XXI Century Socialism (II): SOCIALCHAVISMO
Chávez tends to say that “his” socialism will be built on the road itself and that it won’t repeat the Soviet or Cuban models. The facts, however, seem to contradict him. What is occurring in our country points more toward the totalitarian and failed experiences of the XX century than to the democratic and successful ones. It doesn’t matter what Chávez and his few spokesmen might say regarding these matters. Those are words, mere words. Facts are much more eloquent.
For the moment, let us obviate what pertains to the eventual economic characteristics of the Chavista model.

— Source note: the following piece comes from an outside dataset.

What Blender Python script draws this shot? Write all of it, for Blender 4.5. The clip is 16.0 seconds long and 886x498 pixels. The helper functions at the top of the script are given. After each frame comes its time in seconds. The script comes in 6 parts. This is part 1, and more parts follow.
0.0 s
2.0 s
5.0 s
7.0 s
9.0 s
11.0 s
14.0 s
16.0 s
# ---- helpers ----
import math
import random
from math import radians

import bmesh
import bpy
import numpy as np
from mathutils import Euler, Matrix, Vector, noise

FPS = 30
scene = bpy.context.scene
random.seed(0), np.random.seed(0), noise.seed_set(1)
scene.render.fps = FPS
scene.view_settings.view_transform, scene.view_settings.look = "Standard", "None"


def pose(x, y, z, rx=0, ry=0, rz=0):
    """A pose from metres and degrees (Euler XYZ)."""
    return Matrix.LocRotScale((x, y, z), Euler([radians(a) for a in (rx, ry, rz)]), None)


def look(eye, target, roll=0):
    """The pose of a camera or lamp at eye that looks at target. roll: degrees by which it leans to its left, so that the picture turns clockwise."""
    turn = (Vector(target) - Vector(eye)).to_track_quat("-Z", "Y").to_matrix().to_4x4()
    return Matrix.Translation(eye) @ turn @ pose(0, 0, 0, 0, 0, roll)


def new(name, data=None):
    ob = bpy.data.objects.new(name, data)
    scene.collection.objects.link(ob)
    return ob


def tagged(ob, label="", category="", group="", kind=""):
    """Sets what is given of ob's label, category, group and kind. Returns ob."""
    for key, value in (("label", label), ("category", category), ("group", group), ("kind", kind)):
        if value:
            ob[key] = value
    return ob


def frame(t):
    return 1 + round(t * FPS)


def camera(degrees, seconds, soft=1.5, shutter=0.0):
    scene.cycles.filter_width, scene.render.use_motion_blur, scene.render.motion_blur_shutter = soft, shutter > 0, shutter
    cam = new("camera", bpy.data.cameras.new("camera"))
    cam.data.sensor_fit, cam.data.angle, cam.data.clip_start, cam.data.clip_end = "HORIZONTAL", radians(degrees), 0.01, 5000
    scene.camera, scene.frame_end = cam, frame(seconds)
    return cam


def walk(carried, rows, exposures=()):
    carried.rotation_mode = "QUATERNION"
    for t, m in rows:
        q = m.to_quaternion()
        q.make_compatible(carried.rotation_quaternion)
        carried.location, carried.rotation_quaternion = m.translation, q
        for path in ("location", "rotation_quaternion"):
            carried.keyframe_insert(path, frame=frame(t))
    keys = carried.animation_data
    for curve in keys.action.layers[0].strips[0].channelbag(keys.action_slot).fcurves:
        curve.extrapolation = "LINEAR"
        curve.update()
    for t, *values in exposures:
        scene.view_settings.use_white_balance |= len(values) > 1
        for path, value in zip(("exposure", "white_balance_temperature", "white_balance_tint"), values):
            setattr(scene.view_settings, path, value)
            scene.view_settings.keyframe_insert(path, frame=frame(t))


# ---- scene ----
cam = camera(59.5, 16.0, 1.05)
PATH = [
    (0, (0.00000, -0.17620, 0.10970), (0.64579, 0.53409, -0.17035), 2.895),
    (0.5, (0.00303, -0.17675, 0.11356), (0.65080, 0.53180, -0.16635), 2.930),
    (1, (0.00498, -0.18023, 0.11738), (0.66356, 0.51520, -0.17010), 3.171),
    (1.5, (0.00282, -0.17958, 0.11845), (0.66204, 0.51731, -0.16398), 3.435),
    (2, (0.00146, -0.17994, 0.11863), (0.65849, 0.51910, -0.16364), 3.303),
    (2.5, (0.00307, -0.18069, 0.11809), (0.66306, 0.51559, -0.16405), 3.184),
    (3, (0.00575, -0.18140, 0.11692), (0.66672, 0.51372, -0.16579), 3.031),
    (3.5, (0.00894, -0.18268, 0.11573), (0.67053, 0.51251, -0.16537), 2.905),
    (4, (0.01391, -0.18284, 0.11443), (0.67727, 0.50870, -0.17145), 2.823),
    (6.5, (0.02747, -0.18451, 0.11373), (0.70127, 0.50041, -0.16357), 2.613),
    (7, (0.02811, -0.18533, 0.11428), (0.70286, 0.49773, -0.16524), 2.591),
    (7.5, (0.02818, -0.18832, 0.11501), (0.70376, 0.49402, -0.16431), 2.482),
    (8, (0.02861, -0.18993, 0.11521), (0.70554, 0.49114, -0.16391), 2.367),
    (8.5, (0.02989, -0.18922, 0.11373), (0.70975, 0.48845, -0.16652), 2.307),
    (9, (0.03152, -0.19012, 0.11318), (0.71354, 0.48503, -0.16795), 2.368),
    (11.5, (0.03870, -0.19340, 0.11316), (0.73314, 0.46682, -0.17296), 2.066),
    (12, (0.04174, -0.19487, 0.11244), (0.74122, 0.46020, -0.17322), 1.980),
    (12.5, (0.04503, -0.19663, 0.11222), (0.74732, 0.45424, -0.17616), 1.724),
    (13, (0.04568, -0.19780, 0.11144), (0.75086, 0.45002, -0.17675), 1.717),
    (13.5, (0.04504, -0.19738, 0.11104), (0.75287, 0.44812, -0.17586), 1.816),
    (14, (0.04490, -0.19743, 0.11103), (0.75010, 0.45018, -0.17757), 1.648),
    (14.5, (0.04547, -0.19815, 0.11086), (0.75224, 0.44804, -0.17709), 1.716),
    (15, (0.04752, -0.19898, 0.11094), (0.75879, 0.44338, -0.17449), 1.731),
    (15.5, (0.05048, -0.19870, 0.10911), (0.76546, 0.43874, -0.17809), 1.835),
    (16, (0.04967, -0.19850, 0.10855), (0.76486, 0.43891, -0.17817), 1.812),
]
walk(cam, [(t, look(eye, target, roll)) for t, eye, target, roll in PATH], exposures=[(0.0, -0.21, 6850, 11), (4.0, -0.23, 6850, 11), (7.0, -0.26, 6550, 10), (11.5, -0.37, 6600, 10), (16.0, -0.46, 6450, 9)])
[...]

It’s not that this isn't important, but apart from the announced nationalizations (which can be implemented by any type of regime) and the pathetic and shipwrecked experiments in cooperatives and co-management, in terms of the economy, the project is still highly confused and gaseous. But it isn’t in terms of the institutional and political boundaries Chávez considers necessary for the goal he has proposed for himself. In this particular aspect, a concrete politics does exist, even if this was at first not explicitly oriented toward the socialist objective and keeping in mind that much of what has happened obeys the contingencies of the difficult political confrontation of these years and their results.
In light of recent history, what Chávez denominates “XXI Century Socialism” is oriented toward utilizing the authoritarian, autocratic and militaristic qualities already present in the regime, in order to found its base on the deepening and strengthening of such profoundly antidemocratic traits.

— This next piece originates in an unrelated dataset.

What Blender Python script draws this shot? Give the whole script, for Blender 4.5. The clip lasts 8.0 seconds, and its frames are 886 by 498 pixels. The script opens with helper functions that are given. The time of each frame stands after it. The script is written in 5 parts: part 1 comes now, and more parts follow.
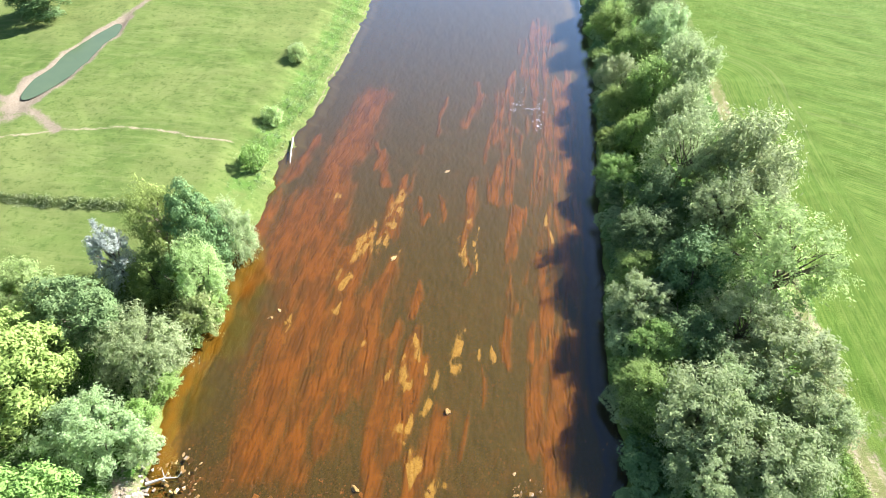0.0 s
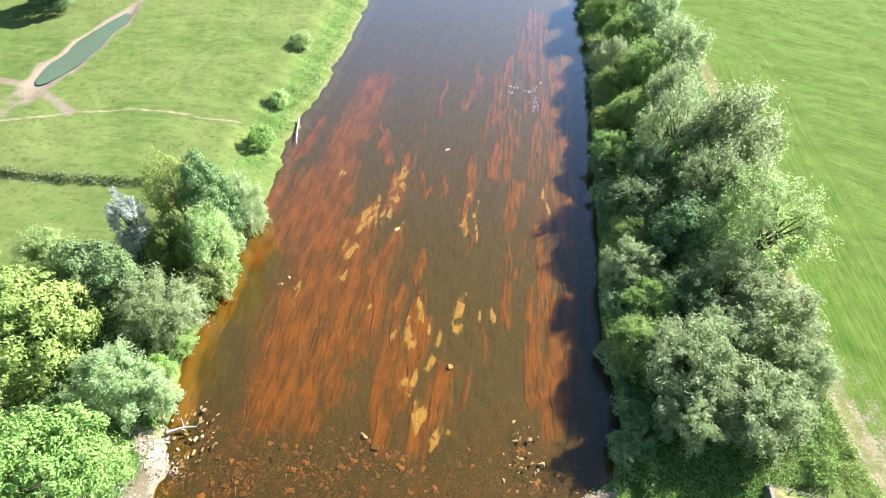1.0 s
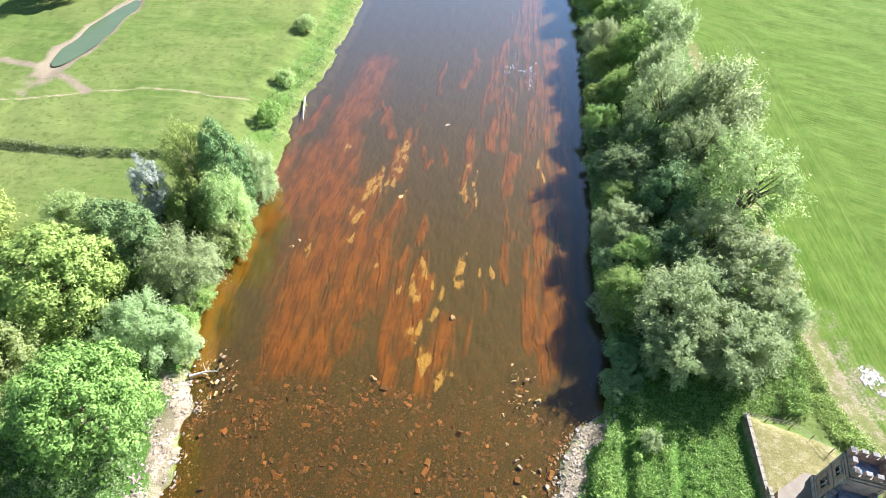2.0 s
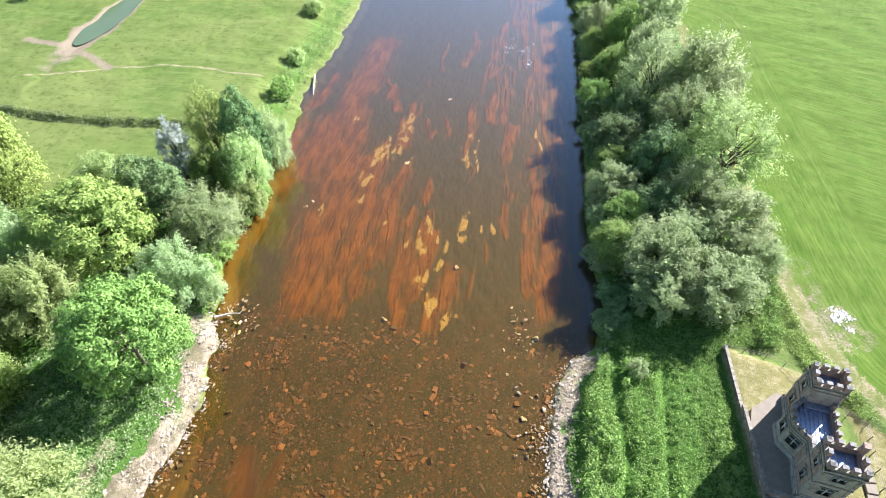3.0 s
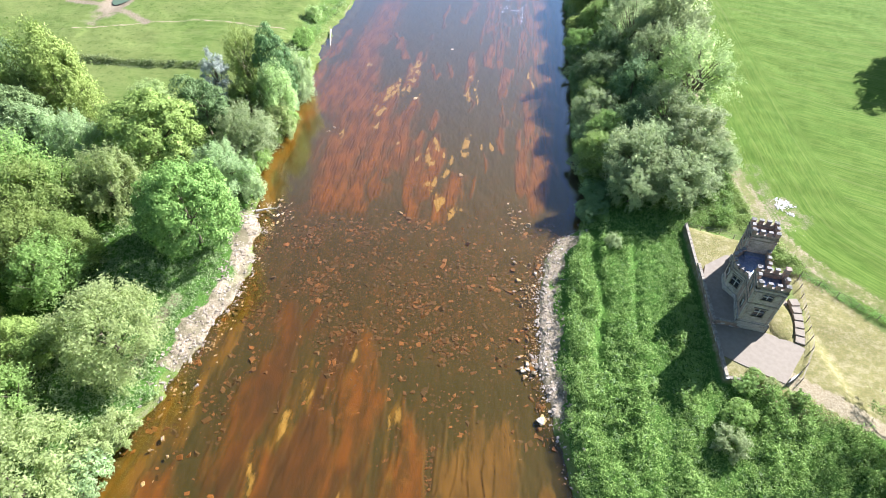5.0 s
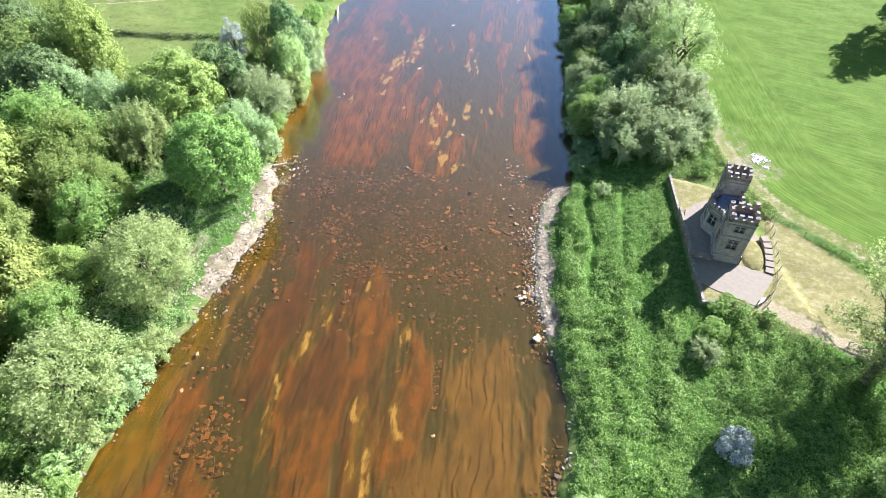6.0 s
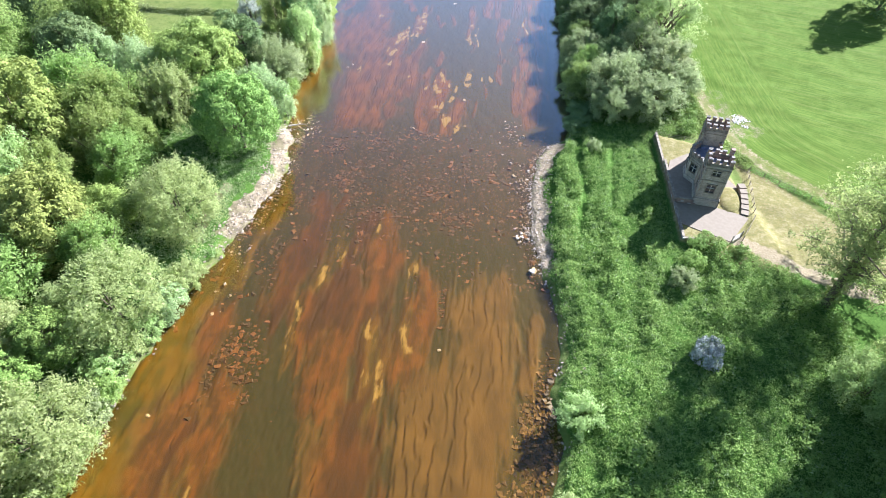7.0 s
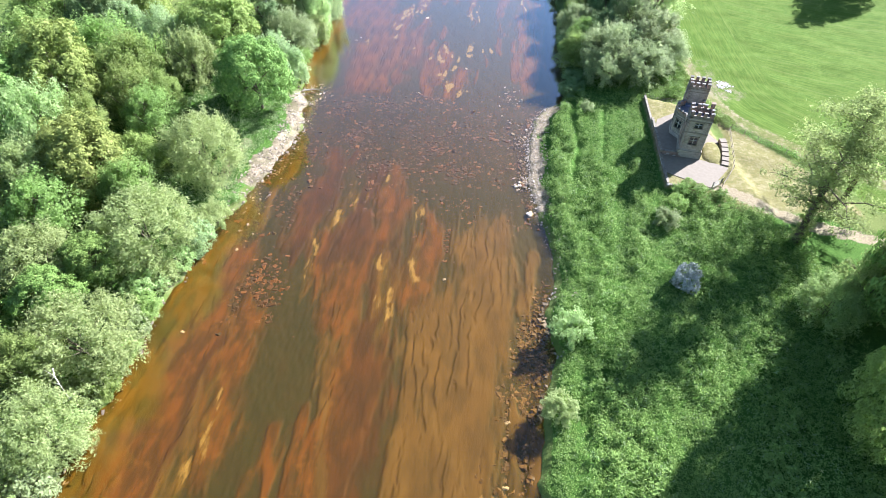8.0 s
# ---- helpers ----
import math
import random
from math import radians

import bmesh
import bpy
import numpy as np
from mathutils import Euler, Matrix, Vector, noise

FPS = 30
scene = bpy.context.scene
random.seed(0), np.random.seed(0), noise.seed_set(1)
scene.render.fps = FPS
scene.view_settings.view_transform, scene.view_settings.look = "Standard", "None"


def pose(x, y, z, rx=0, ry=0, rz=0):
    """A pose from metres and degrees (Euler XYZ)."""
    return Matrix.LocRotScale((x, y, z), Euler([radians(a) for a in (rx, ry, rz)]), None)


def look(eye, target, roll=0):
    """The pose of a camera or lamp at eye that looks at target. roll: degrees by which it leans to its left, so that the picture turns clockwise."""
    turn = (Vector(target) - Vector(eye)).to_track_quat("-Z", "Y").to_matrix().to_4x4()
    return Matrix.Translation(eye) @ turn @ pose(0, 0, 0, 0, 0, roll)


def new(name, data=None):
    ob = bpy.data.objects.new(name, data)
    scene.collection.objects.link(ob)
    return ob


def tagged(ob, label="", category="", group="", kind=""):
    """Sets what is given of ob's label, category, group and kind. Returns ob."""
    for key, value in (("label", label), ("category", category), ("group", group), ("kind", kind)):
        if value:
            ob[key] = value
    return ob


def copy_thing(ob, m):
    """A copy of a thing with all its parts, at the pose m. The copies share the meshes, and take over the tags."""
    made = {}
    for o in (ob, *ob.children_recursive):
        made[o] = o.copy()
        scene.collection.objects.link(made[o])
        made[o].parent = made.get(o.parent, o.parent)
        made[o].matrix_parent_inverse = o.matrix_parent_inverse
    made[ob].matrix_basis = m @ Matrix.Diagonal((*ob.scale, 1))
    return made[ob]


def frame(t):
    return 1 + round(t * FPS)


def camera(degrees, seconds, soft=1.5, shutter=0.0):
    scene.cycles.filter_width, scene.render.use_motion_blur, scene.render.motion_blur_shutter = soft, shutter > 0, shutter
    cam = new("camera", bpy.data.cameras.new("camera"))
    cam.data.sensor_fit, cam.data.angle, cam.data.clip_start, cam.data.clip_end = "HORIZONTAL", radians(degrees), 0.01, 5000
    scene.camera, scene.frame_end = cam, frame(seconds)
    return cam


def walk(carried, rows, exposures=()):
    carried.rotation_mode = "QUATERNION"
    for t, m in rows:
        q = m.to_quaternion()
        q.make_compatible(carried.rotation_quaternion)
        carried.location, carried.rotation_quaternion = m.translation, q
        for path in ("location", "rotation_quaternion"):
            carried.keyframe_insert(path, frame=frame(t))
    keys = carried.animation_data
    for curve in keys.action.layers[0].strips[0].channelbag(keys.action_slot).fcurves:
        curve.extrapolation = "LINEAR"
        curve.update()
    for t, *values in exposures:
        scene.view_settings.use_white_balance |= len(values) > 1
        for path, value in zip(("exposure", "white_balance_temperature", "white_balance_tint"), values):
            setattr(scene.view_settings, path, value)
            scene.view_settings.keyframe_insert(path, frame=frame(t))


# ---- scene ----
cam = camera(76.0, 8.0, soft=0.65)
PATH = [
    (0, (-0.725, 3.839, 66.502), (-0.928, 5.187, 65.038), -1.1),
    (0.5, (-0.363, 0.858, 66.389), (-0.568, 2.206, 64.926), -1.2),
    (1, (-0.228, -2.627, 66.125), (-0.429, -1.276, 64.664), -1.4),
    (1.5, (-0.07, -6.422, 66.074), (-0.265, -5.07, 64.612), -1.5),
    (3, (0.192, -20.532, 65.976), (0.008, -19.175, 64.518), -1.2),
    (3.5, (0.436, -25.798, 65.572), (0.253, -24.436, 64.118), -1.2),
    (4, (0.687, -31.319, 65.341), (0.505, -29.955, 63.89), -1.1),
    (4.5, (0.882, -37.229, 65.082), (0.704, -35.858, 63.637), -1.1),
    (6, (0.912, -55.053, 64.696), (0.755, -53.682, 63.248), -0.6),
    (6.5, (1.232, -61.054, 64.507), (1.075, -59.682, 63.06), -0.6),
    (7, (1.381, -67.041, 64.316), (1.227, -65.67, 62.868), -0.5),
    (7.5, (1.727, -72.906, 64.109), (1.571, -71.538, 62.659), -0.6),
    (8, (1.922, -79.15, 63.552), (1.768, -77.776, 62.106), -0.4),
]
walk(cam, [(t, look(eye, target, roll)) for t, eye, target, roll in PATH], exposures=[(0, 2.2, 6240, 9), (3, 2.13, 6120, 9), (6.5, 2.14, 5930, 10), (8, 2.2, 5860, 10)])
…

The key to his recent announcements is found in the articulation of three cardinal intentions: the creation of a single party of the revolution, the enactment of the Enabling Law and a constitutional reform, so that, by means of these, he might consolidate, deepen and armor his political power – in actuality, his personal power, which Chávez considers the necessary instrument for making “his” socializing process advance. Were this operation to congeal, we would witness a total concentration of power in the hands of the President, much more than what already exists, and the definitive reduction of all the other State powers to an absolutely formal and decorative function. This autocratic concentration of political power has been a dominant feature in the totalitarian “socialist” regimes of the XX century, regimes that, in the name of “surpassing” “bourgeois” or formal democracy, destroyed any form of democratic life. That is what actual Chavista practice evokes, beyond its rhetoric.
To such effect, the idea is to eliminate, by means of constitutional reform and rule by decree, the essential attributes of liberal democracy (which Chávez perhaps would prefer to call “bourgeois”), those that by separating public powers and installing mutual controls among them, protect society from the tyranny of the majority – to which the democratic golden rule concedes power – but guaranteeing that not only will the minority not be squashed and annulled by the majority, but also conserving the scene so that it might express itself freely and eventually transform itself into a majority. That is to say, so that the democratic fluidity that is indispensable to civilized living might be maintained, a sine qua non condition for social change to translate into power for the masses and not just for a clique – or, as we’ve already seen, for a “providential” leader – that not only “represents” them but substitutes them.